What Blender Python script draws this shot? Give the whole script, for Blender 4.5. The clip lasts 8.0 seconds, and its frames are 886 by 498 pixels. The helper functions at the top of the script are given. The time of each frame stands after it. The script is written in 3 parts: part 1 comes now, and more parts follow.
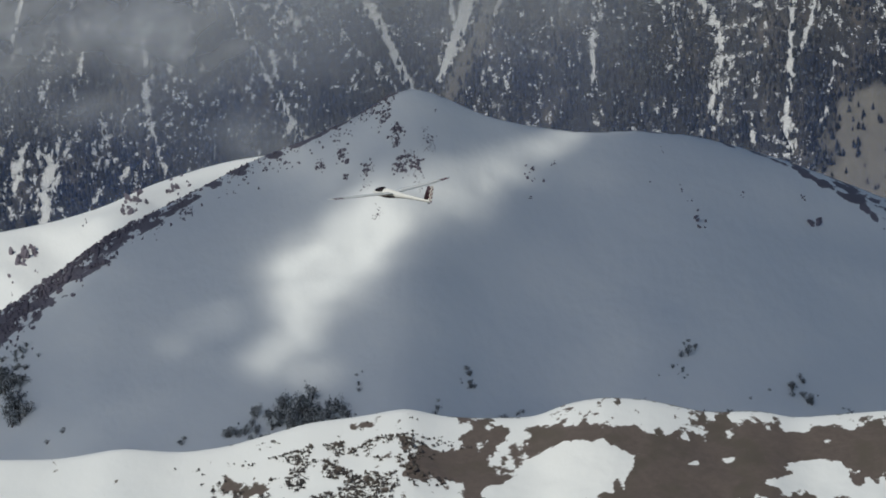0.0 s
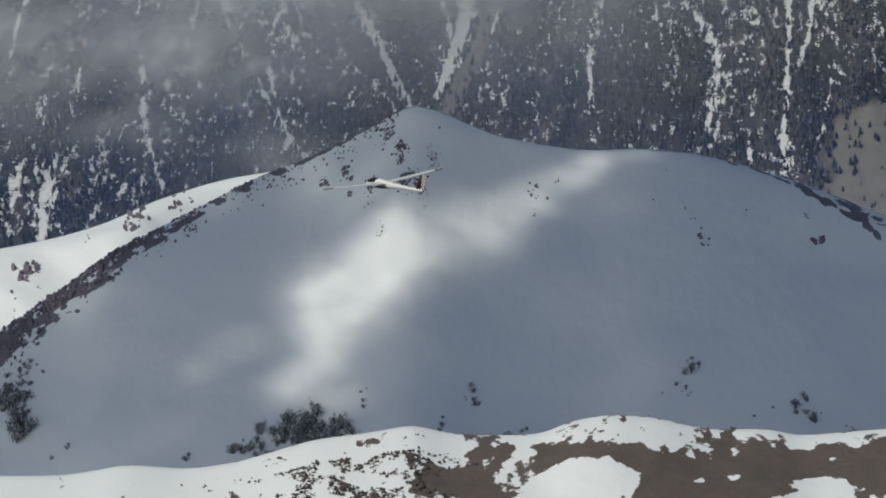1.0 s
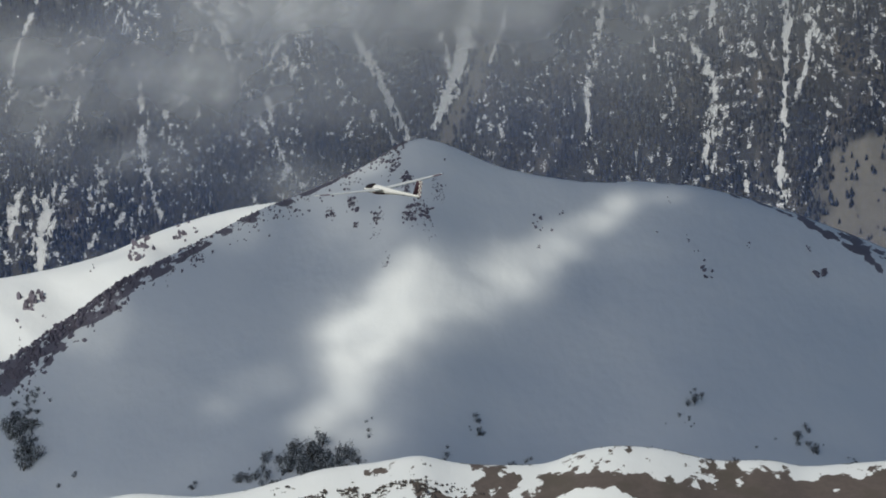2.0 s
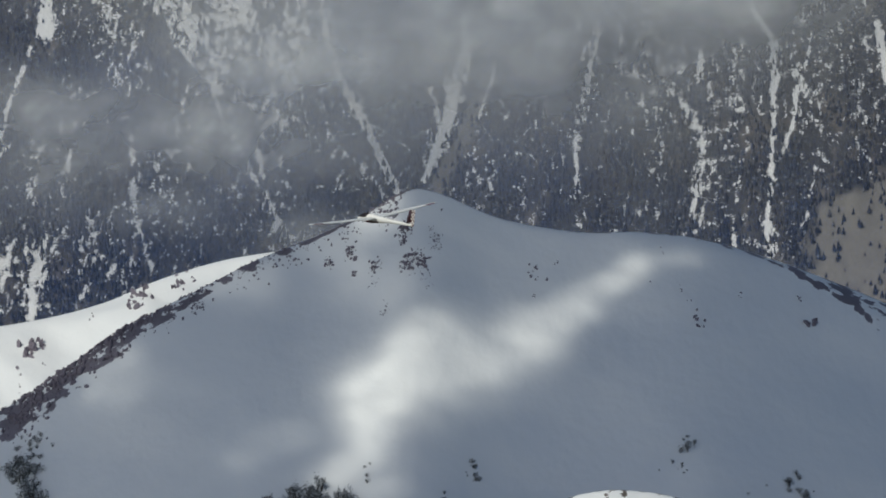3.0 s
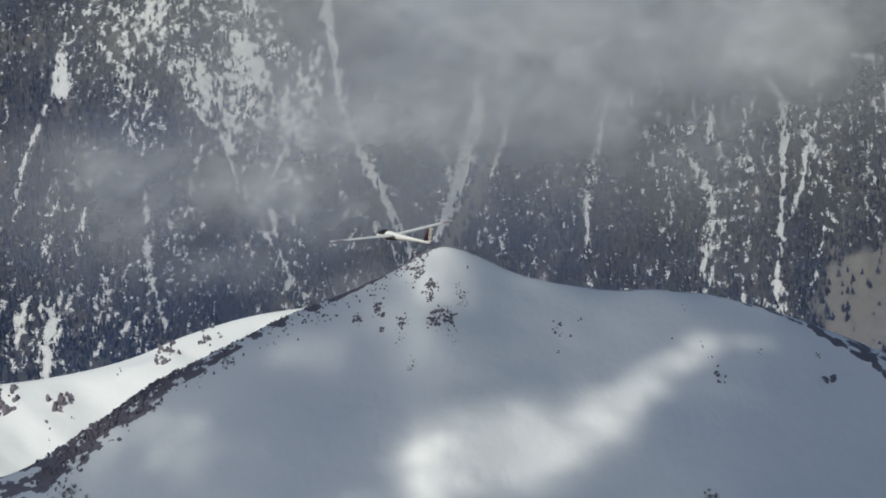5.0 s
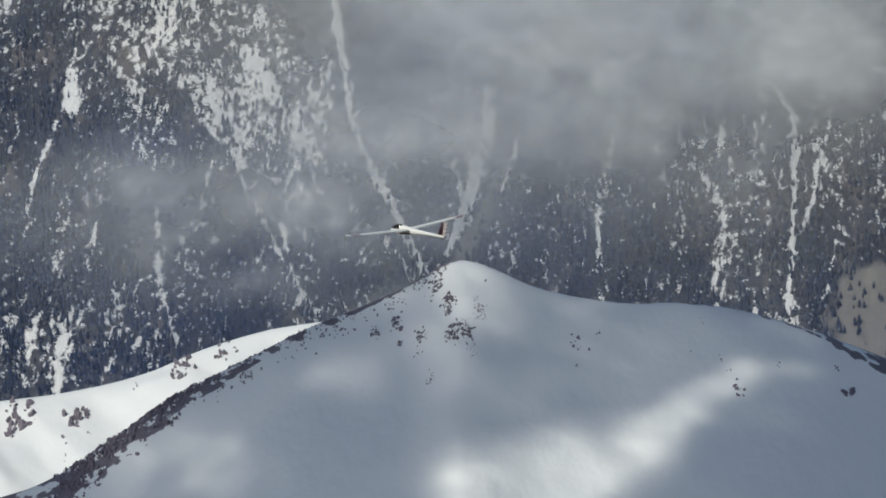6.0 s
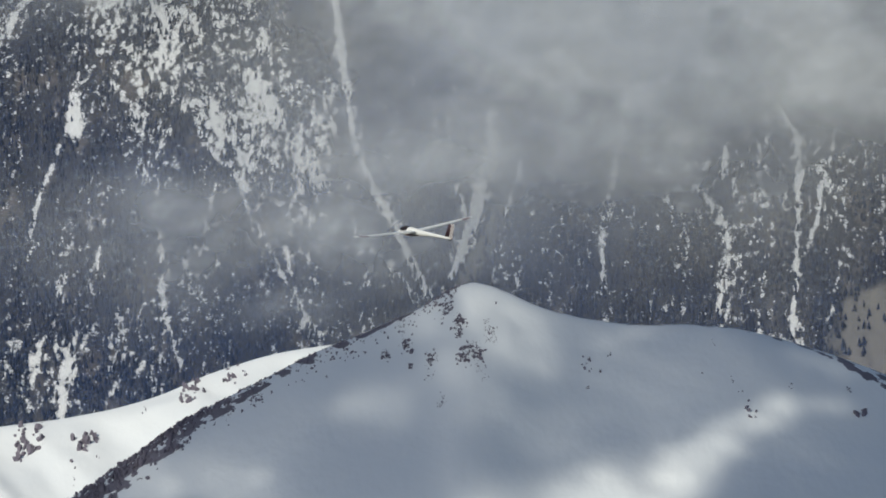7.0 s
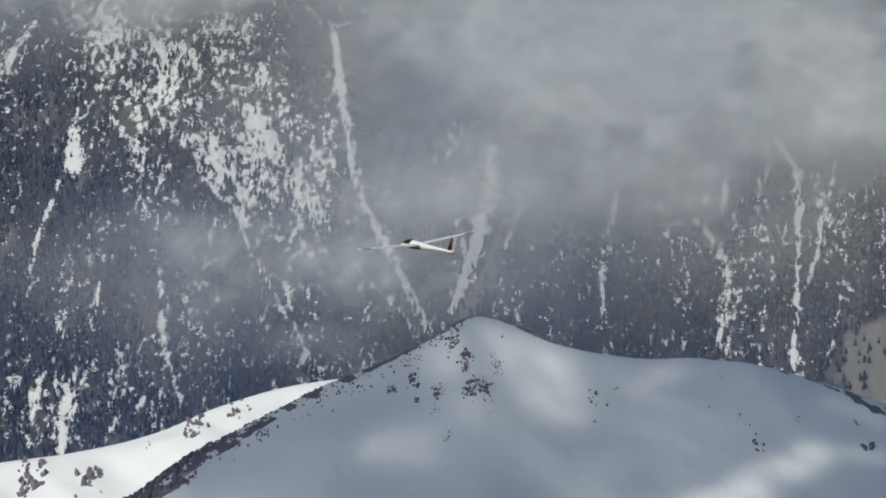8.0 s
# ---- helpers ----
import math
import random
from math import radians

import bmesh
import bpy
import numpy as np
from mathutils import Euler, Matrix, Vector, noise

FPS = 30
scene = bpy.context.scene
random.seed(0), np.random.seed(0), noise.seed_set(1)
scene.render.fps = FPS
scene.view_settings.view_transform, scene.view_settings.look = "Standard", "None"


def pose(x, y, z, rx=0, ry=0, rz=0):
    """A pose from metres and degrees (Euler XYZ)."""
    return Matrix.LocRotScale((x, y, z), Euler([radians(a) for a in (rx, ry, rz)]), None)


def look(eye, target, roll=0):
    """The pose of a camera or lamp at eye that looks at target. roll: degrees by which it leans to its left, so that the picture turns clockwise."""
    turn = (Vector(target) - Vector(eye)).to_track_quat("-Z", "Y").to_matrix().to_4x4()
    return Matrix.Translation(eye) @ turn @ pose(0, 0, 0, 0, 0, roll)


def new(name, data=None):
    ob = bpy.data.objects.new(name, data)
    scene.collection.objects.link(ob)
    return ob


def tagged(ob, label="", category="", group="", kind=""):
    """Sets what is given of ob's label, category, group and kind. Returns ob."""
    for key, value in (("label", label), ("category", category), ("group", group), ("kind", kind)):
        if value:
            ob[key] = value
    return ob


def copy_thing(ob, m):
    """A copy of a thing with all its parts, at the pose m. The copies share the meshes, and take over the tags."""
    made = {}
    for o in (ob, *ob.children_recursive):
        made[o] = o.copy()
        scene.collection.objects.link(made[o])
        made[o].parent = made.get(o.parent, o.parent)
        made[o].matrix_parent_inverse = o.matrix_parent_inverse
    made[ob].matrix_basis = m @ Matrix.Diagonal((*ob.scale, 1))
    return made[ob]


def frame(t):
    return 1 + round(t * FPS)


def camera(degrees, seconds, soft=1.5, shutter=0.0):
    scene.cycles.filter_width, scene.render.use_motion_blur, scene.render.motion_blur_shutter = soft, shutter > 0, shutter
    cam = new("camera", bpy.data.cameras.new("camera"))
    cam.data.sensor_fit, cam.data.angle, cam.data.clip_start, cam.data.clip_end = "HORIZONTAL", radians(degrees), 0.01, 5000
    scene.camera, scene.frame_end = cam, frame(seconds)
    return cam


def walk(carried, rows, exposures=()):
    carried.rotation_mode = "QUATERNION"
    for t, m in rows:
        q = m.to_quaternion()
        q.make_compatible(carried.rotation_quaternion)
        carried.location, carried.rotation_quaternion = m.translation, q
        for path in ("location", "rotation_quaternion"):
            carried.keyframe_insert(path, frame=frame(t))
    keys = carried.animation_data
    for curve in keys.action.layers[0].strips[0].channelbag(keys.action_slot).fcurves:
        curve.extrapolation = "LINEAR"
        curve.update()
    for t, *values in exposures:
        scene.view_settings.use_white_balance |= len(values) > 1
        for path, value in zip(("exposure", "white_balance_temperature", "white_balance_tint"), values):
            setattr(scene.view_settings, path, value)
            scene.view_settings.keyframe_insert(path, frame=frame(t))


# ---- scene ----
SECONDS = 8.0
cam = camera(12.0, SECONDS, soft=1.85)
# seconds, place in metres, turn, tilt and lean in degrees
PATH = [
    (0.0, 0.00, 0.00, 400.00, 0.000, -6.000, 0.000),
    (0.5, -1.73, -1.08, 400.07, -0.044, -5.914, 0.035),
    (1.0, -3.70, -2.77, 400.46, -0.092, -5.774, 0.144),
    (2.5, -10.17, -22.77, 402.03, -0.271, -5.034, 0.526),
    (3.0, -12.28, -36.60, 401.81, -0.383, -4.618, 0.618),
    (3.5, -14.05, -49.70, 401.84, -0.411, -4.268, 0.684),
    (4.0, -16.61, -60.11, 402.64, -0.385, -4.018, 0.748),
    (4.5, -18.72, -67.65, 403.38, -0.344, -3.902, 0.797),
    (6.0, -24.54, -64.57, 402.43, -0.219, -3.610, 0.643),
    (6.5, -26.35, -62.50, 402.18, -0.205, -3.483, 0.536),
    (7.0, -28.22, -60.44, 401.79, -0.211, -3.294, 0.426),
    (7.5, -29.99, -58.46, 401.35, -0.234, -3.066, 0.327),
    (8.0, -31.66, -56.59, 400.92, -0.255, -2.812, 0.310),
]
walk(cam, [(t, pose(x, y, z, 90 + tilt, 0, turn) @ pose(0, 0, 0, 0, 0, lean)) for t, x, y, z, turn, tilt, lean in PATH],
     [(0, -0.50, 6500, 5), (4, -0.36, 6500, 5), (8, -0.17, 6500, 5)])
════
Directive:
Which lines hold the string "target"? Copy all of them from the data above.

Solution to this task:
def look(eye, target, roll=0):
    """The pose of a camera or lamp at eye that looks at target. roll: degrees by which it leans to its left, so that the picture turns clockwise."""
    turn = (Vector(target) - Vector(eye)).to_track_quat("-Z", "Y").to_matrix().to_4x4()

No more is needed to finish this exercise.